First, Jesus was invited to a wedding feast. This might seem like a minor detail, but let’s not overlook this. Jewish wedding feasts were extensive parties that involved food, dancing, music, and alcohol. They were fun! Jesus’ whole crew was invited. The bride and groom wanted them there. They didn’t have to invite them, but they did. Although this was at the very beginning of his public ministry (Jesus wasn’t famous yet because he hadn’t performed any miraculous signs up to that point), Jesus wasn’t seen by the Cana locals as a stiff religious guy looking for reasons to look down his nose at people enjoying themselves. Even without his miraculous powers, Jesus was wanted at parties, plain and simple.

Then there’s the actual miracle he performs. The wine runs out. Embarrassing for the host, sure, but not the end of the world. Truthfully, the guests didn’t need more wine; they’d been drinking for a long while already, and water was probably available. And yet, Jesus doesn’t just turn water into wine, but he turns a massive amount of water into wine (probably around 120-180 gallons). Jesus had a clear opportunity to let the fun die down a bit, but he does the exact opposite — he dials it up! And then, in verse 11, John says “and his disciples believed in him.” Faith grew in those around him after he brought more wine to the party. Jesus honored God by continuing the fun.

And while this might be the most blatant story suggesting Jesus was, indeed, a fun guy, there are plenty of other minor examples scattered throughout the Bible. He was always found at dinner parties. Children flocked to him. His storytelling abilities were unmatched. And he constantly hung around the people that religious leaders avoided.

Does that sound like a spiritual curmudgeon? Of course not.

Jesus was a fun guy.

And if Jesus was a fun guy, then his followers aren’t just permitted to have fun; they ought to value fun as a way of honoring God.

Of course, there are plenty of ways to have fun that dishonor God. This should go without saying. I’m not suggesting Christians should do whatever they want in the name of fun because Jesus created fun for our enjoyment. We must have God-honoring fun, something our culture portrays as impossible or, at best, awkward.

But culture has it wrong. God-honoring fun should come natural to us.
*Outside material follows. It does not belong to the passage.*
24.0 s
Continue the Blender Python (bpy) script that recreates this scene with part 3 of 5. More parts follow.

The students in my youth ministry get it. We don’t need to do much to have a raucous-good time. Our student room is filled every week with worship, prayer, scripture reading, and reverence. But don’t think those spiritual actions must always be serious and somber. Our students do them with smiles on their faces, loud clapping, laughing, and a sense of real fellowship. And our adults in the church notice with grins that run across their faces.

God is honored by our fun.

Growing up, I hated high school dances. I avoided them at all costs; I’d rather spend an evening with my small group of friends watching a movie and ordering a pizza than sweating on the gym floor attempting to dance to loud music.
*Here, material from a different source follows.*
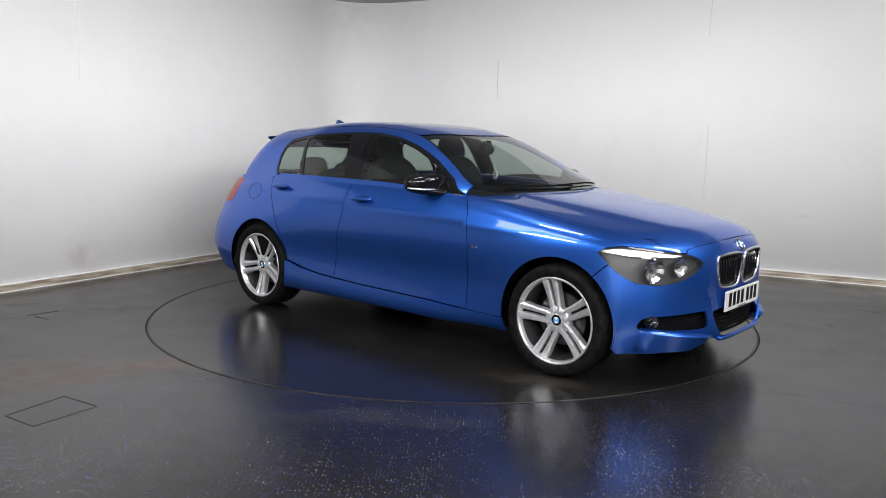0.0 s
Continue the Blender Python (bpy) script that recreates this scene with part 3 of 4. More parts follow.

When a big school dance rolled around, my mother always tried to make me go.

I’d roll my eyes. “But why?”

“Because Jesus needs more authentic Christians at school dances.”

She was saying I needed to go to the party because I was a Christian.

Our next-door neighbors were also devout Christians. We all went to the same high school. Their mother prohibited them from school dances. Why? Because they were Christians. “You can’t go to that,” she’d say. “You follow Jesus, after all.”

Same dance. Same faith. Same Savior. And yet, two totally opposite ways of viewing fun.

Some Christians look at fun with a worried gaze, unsure of where it might lead. Others view it as an opportunity to honor God and show the world that following Jesus is thrilling and exciting.

Let’s value fun as a tool God has given us for our enjoyment and as a way to draw people into the community of believers.

Let’s honor God with fun.

Afterall, we follow the creator of fun.